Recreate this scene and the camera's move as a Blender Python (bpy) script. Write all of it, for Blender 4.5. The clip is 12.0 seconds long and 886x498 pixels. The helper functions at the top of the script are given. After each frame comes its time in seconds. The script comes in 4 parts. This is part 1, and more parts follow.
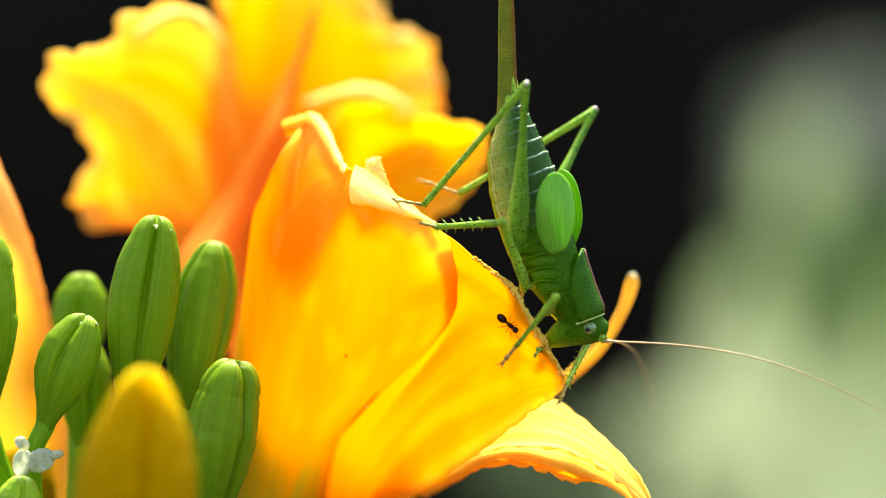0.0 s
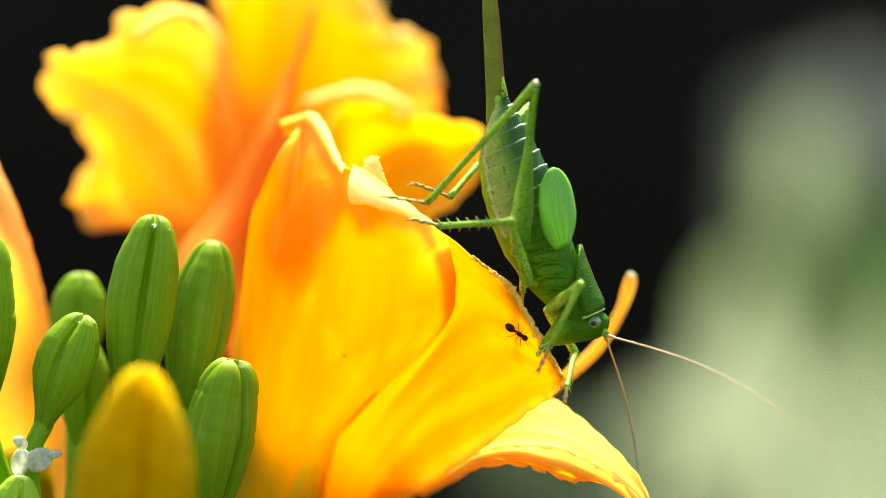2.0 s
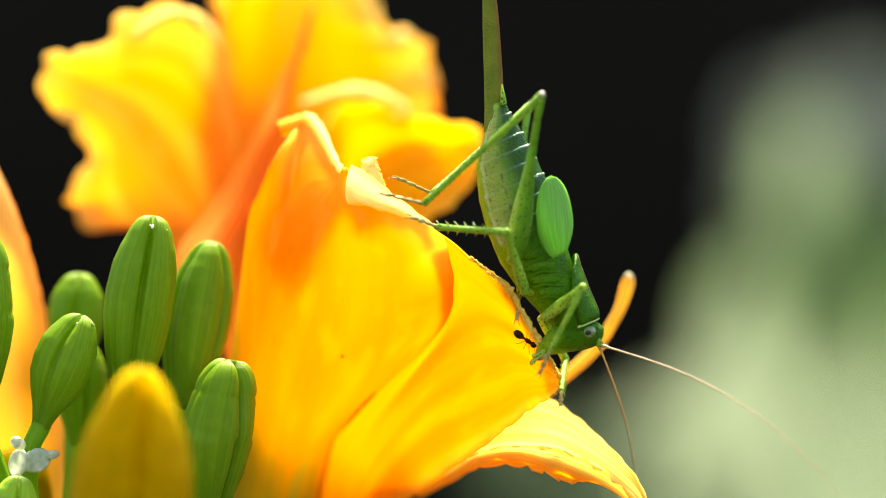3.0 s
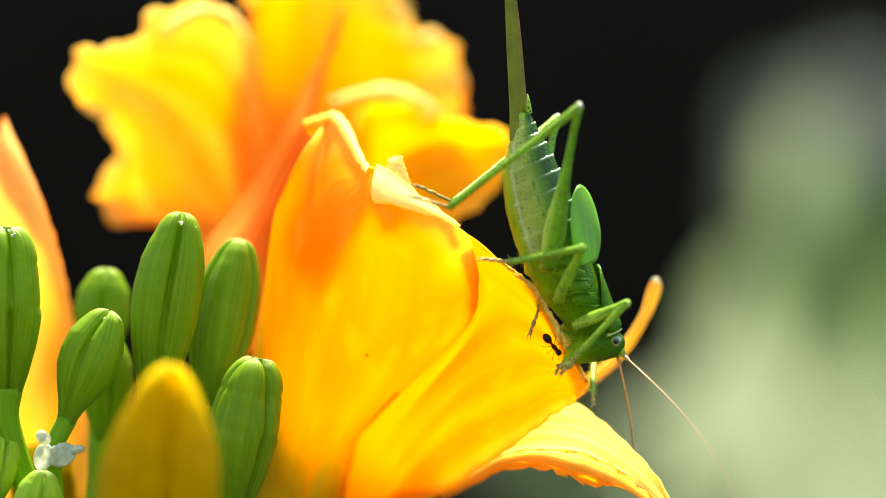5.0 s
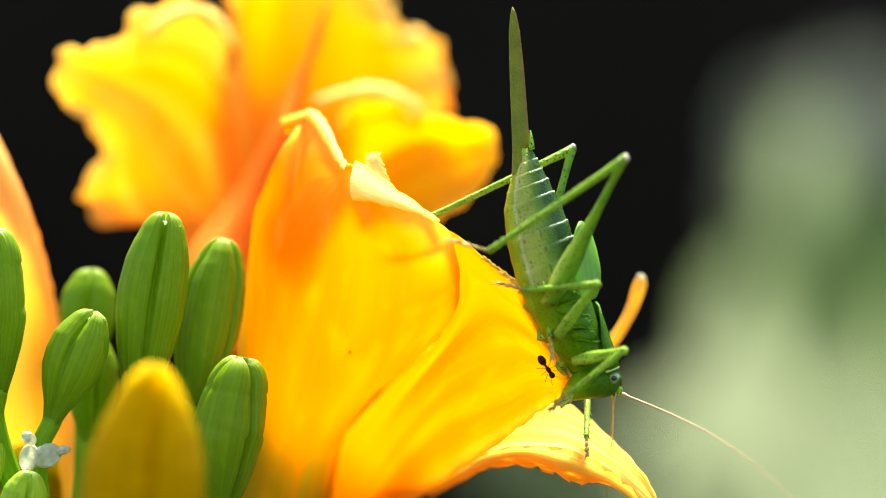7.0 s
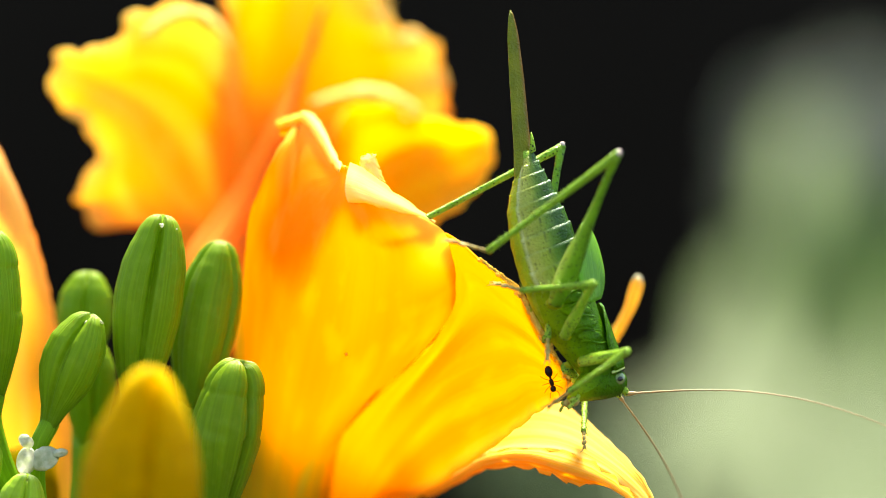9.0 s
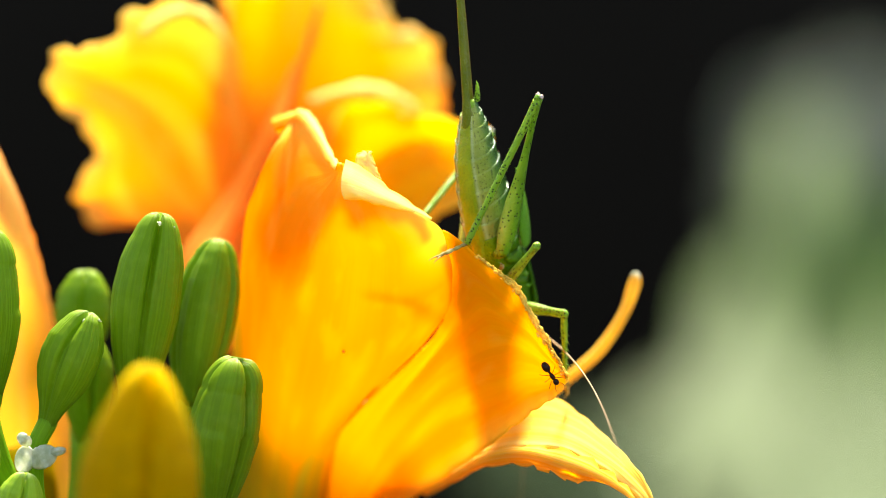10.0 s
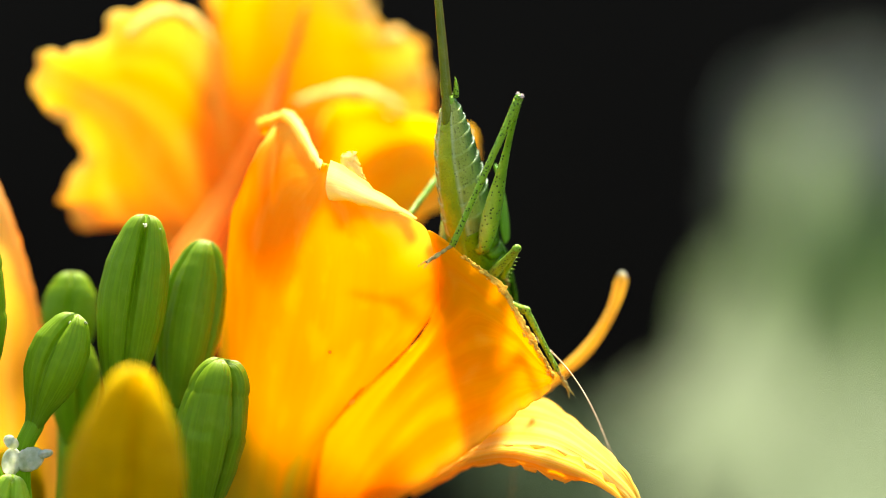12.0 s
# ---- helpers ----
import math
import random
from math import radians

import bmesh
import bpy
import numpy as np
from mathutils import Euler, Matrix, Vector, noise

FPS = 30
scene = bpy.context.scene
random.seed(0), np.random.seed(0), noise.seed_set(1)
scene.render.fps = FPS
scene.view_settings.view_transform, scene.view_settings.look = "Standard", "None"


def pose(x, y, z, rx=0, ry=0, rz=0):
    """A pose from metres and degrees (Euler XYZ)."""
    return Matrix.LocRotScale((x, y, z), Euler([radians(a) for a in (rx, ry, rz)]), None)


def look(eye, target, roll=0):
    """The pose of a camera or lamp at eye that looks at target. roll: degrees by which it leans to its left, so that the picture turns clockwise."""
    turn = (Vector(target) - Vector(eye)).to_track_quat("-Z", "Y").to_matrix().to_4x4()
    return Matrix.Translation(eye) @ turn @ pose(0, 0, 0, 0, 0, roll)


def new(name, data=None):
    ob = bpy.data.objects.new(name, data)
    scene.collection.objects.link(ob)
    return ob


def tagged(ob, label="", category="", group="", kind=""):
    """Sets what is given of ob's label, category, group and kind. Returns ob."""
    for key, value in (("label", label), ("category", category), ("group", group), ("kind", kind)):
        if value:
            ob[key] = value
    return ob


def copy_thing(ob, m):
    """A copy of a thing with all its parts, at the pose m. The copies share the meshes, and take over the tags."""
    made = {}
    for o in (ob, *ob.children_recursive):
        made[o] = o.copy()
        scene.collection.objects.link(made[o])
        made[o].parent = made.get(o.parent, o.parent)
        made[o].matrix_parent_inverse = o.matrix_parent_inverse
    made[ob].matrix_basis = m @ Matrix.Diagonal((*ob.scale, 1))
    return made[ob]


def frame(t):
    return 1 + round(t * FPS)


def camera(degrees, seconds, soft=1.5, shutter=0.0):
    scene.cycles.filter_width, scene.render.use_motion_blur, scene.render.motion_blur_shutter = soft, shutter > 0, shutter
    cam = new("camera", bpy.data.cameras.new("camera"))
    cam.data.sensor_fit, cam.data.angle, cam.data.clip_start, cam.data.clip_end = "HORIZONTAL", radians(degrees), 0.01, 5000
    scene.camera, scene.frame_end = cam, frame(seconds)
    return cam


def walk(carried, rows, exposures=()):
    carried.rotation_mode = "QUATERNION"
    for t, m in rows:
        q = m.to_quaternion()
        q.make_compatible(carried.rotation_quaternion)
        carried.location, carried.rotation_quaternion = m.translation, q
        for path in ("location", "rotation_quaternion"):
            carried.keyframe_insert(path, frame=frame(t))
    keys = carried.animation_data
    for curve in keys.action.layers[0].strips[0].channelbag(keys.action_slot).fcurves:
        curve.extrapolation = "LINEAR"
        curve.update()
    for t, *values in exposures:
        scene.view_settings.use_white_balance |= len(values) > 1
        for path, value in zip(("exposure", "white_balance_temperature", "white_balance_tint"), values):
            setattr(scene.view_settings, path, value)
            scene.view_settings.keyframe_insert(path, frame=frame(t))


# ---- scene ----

Request: Transcribe the full listing above exactly as it stands, minus the pictures.

Finished exercise:
Recreate this scene and the camera's move as a Blender Python (bpy) script. Write all of it, for Blender 4.5. The clip is 12.0 seconds long and 886x498 pixels. The helper functions at the top of the script are given. After each frame comes its time in seconds. The script comes in 4 parts. This is part 1, and more parts follow.
0.0 s
2.0 s
3.0 s
5.0 s
7.0 s
9.0 s
10.0 s
12.0 s
# ---- helpers ----
import math
import random
from math import radians

import bmesh
import bpy
import numpy as np
from mathutils import Euler, Matrix, Vector, noise

FPS = 30
scene = bpy.context.scene
random.seed(0), np.random.seed(0), noise.seed_set(1)
scene.render.fps = FPS
scene.view_settings.view_transform, scene.view_settings.look = "Standard", "None"


def pose(x, y, z, rx=0, ry=0, rz=0):
    """A pose from metres and degrees (Euler XYZ)."""
    return Matrix.LocRotScale((x, y, z), Euler([radians(a) for a in (rx, ry, rz)]), None)


def look(eye, target, roll=0):
    """The pose of a camera or lamp at eye that looks at target. roll: degrees by which it leans to its left, so that the picture turns clockwise."""
    turn = (Vector(target) - Vector(eye)).to_track_quat("-Z", "Y").to_matrix().to_4x4()
    return Matrix.Translation(eye) @ turn @ pose(0, 0, 0, 0, 0, roll)


def new(name, data=None):
    ob = bpy.data.objects.new(name, data)
    scene.collection.objects.link(ob)
    return ob


def tagged(ob, label="", category="", group="", kind=""):
    """Sets what is given of ob's label, category, group and kind. Returns ob."""
    for key, value in (("label", label), ("category", category), ("group", group), ("kind", kind)):
        if value:
            ob[key] = value
    return ob


def copy_thing(ob, m):
    """A copy of a thing with all its parts, at the pose m. The copies share the meshes, and take over the tags."""
    made = {}
    for o in (ob, *ob.children_recursive):
        made[o] = o.copy()
        scene.collection.objects.link(made[o])
        made[o].parent = made.get(o.parent, o.parent)
        made[o].matrix_parent_inverse = o.matrix_parent_inverse
    made[ob].matrix_basis = m @ Matrix.Diagonal((*ob.scale, 1))
    return made[ob]


def frame(t):
    return 1 + round(t * FPS)


def camera(degrees, seconds, soft=1.5, shutter=0.0):
    scene.cycles.filter_width, scene.render.use_motion_blur, scene.render.motion_blur_shutter = soft, shutter > 0, shutter
    cam = new("camera", bpy.data.cameras.new("camera"))
    cam.data.sensor_fit, cam.data.angle, cam.data.clip_start, cam.data.clip_end = "HORIZONTAL", radians(degrees), 0.01, 5000
    scene.camera, scene.frame_end = cam, frame(seconds)
    return cam


def walk(carried, rows, exposures=()):
    carried.rotation_mode = "QUATERNION"
    for t, m in rows:
        q = m.to_quaternion()
        q.make_compatible(carried.rotation_quaternion)
        carried.location, carried.rotation_quaternion = m.translation, q
        for path in ("location", "rotation_quaternion"):
            carried.keyframe_insert(path, frame=frame(t))
    keys = carried.animation_data
    for curve in keys.action.layers[0].strips[0].channelbag(keys.action_slot).fcurves:
        curve.extrapolation = "LINEAR"
        curve.update()
    for t, *values in exposures:
        scene.view_settings.use_white_balance |= len(values) > 1
        for path, value in zip(("exposure", "white_balance_temperature", "white_balance_tint"), values):
            setattr(scene.view_settings, path, value)
            scene.view_settings.keyframe_insert(path, frame=frame(t))


# ---- scene ----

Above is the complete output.